Five Ways to Pay less for your Mortgage

A mortgage is the only way most people can afford to become a homeowner. However, every mortgage holder would like to be rid of that mortgage as painlessly as possible. These ways to pay less for your mortgage tackle the interest on the mortgage, which is by far the largest part of your mortgage payments.

Shop around for a low rate

The mortgage rates between different lenders can vary by several percentage points, even when all else is the same. A single percentage point difference, or even 0.1 percent, can make a large difference to your payments and to the final total interest, especially if your principal is very high.

You will need a near-perfect credit rating and fairly high salary to qualify for most 5-year or longer promotional rates. Watch out for teaser rates, which reset after 6 months or a year. While these may look desirable, you won’t like it at all when the mortgage rate rises. Look at the effective rate through the life of your mortgage when considering which mortgage to get.

This is not to say that a teaser rate and later reset might not be right for you. Just make sure that you will be able to afford the payments through the whole expected life of your mortgage.

Before you switch or sign for the first time, make sure that that institution’s fees won’t wipe out the savings. If you are considering switching to take advantage of better rates, take a close look at exit fees first. In some cases, when rates have dropped, you may be able to negotiate with your bank for a better rate without closing your mortgage.

High down payment

The best way to pay as little as possible over the long run to borrow as little as possible. A high down payment reduces the amount you have to borrow, which reduces the amount of interest you will have to pay.

As an added benefit, you may not have to buy mortgage insurance if your down payment is a large enough percentage of the mortgage. This will depend on the term and loan to value ratio of your mortgage.

Bimonthly or weekly payments

By choosing bimonthly or weekly payments, you have a very good choice between paying less each month in total, or paying off the mortgage sooner by paying less in total interest. This is because mortgage interest is calculated each day.

If you pay once a month, the full interest continues to pile up every day of that month. If you pay once a week, the full interest only piles up during that week. Next week, the principal is a bit smaller, so slightly less interest piles up. Over time, this small difference can add up to a very large difference.

For example, with a mortgage of $100,000 at 4 percent, and amortized over 30 years, using a mortgage calculator your monthly payment would be $477.42, with $199.64 in interest accumulated each month (averaged over the life of the mortgage). The total amount of interest paid over the life of the mortgage is $71,869.51.

With biweekly payments, your payments would be $238.71 every 2 weeks. In this version, you are paying slightly more each month ($511.52, based on a 30-day month), but the average interest accumulated each month would be only $164.91. Thus, the total interest paid over the life of the mortgage is $60,180.16. Even though the mortgage is amortized over 30 years, it would be paid off in just 25 years.

However, if you still wanted to take 30 years to pay off your mortgage with biweekly payments, you could amortize it over 35 years.

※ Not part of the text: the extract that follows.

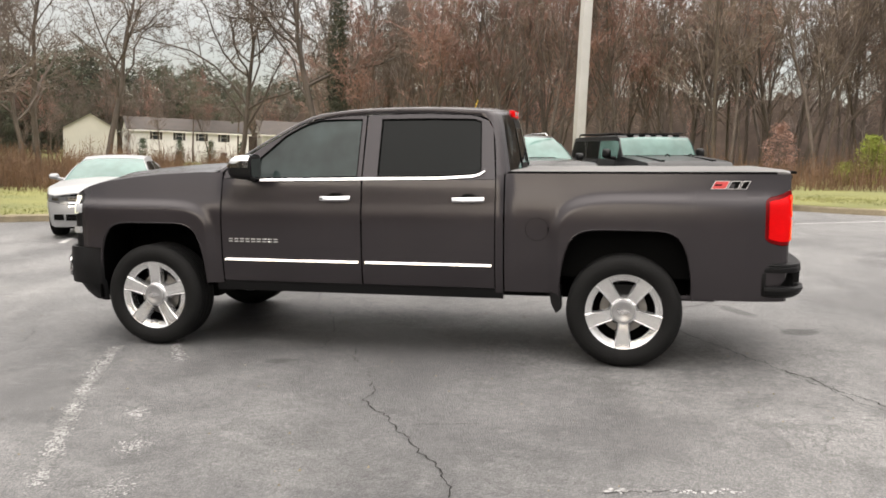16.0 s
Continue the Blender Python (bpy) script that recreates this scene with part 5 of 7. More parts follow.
    row("bare_tree", red, 76, 109, 15, 74, 100, 0.32, 0.50, "low reddish leafless tree", "tree", "reddish brush trees", (-6.5, -1))
    # Wooded rise with pines behind the flats.
    row("evergreen_tree", full, 109, 142, 44, 140, 165, 0.80, 1.25, "dark evergreen on the wooded rise", "tree", "wooded rise", (-6.5, 1), 0)
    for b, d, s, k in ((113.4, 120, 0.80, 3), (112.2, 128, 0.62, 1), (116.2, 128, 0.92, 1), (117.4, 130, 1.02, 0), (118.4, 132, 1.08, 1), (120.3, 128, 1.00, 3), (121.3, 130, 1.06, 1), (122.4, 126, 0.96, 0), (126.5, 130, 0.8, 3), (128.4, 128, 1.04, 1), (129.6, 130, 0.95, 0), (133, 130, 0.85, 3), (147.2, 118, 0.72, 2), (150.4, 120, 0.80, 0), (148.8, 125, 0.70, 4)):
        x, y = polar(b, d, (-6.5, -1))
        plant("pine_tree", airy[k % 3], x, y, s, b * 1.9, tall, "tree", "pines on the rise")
    row("bare_tree", slim, 108, 150, 22, 112, 135, 0.45, 0.72, bare_label, "tree", "bare trees on the rise", (-6.5, 1))
    # Bare trees along the brush behind the parked cars.
    for x, y, s, k, kind in ((40.1, -46.2, 1.2, 1, bare), (30.6, -27.4, 1.02, 0, viny), (31.6, -28.7, 1.10, 1, viny), (30.0, -29.2, 0.98, 2, viny), (32.6, -29.6, 1.0, 1, viny), (33.6, -31.4, 0.72, 2, viny), (32.5, -43.0, 1.15, 2, bare), (36.5, -40.0, 0.9, 3, bare), (24.3, -47.0, 1.1, 1, bare), (16.0, -44.0, 1.35, 0, bare), (15.5, -46.0, 0.85, 1, red)):
        plant("bare_tree", kind[k], x, y, s, x * 0.7, "large leafless tree with spreading limbs", "tree", "big bare trees by the verge")
    # The wood behind the verge.
    wood = "slender leafless tree in a dense wood"
    row("bare_tree", slim + slim + red, 163, 222, 60, 50, 62, 0.95, 1.30, wood, "tree", "dense bare wood", (-2.0, 6))
    row("bare_tree", slim + slim + red, 160, 224, 70, 62, 80, 1.1, 1.5, wood, "tree", "dense bare wood", (-2.0, 6))
    row("bare_tree", slim + red, 158, 226, 60, 82, 110, 1.2, 1.7, wood, "tree", "dense bare wood", (-2.0, 6))
    row("evergreen_tree", full, 136, 164, 26, 150, 175, 1.5, 2.1, "dark evergreen behind the bare wood", "tree", "evergreens behind the wood", (-2.0, 6))
    row("bare_tree", slim + red, 126, 162, 60, 118, 165, 0.8, 1.15, bare_label, "tree", "bare trees behind the flats", (-2.0, 6))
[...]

Your biweekly payment would be $221.39, or the equivalent of 474.41 each month. Your average interest each month would be $165.30, and the total amount of interest paid over the life of the mortgage would be $70,432.69.

Thus, any way you slice it, biweekly payments mean you pay less interest proportionately per payment and less interest overall than you would with monthly payments. You can choose between lower payments and faster payoff.


A different version of the same idea is the home equity line of credit (HELOC). This account can combine all your accounts into a single account. It immediately credits every deposit you make to your outstanding mortgage, which reduces the amount of total interest by those extra days.

If the extra amount that can be temporarily credited to your mortgage averages about $3,000 at an annual rate of at least 6 percent, you could potentially save $180 a year in interest. Over the typical 25 or 30 years of paying off a mortgage, that adds up.

However, any money you take out of that account to pay bills or for other purposes is added back to the mortgage principal. This means that managing a HELOC requires self-discipline without the framework of structured payments. You can save some money on it, but you can also get caught in a pattern of never ending mortgage debt. Most HELOCs also have a higher interest rate than a traditional mortgage.

Tax refund

If your mortgage plan allows it, pay your tax refund towards your mortgage as an extra lump sum payment. Even though the government is paying you your own money back, most people see the tax refund as a little extra bonus every year. Every time you pay that bonus towards your mortgage it goes straight to your principal.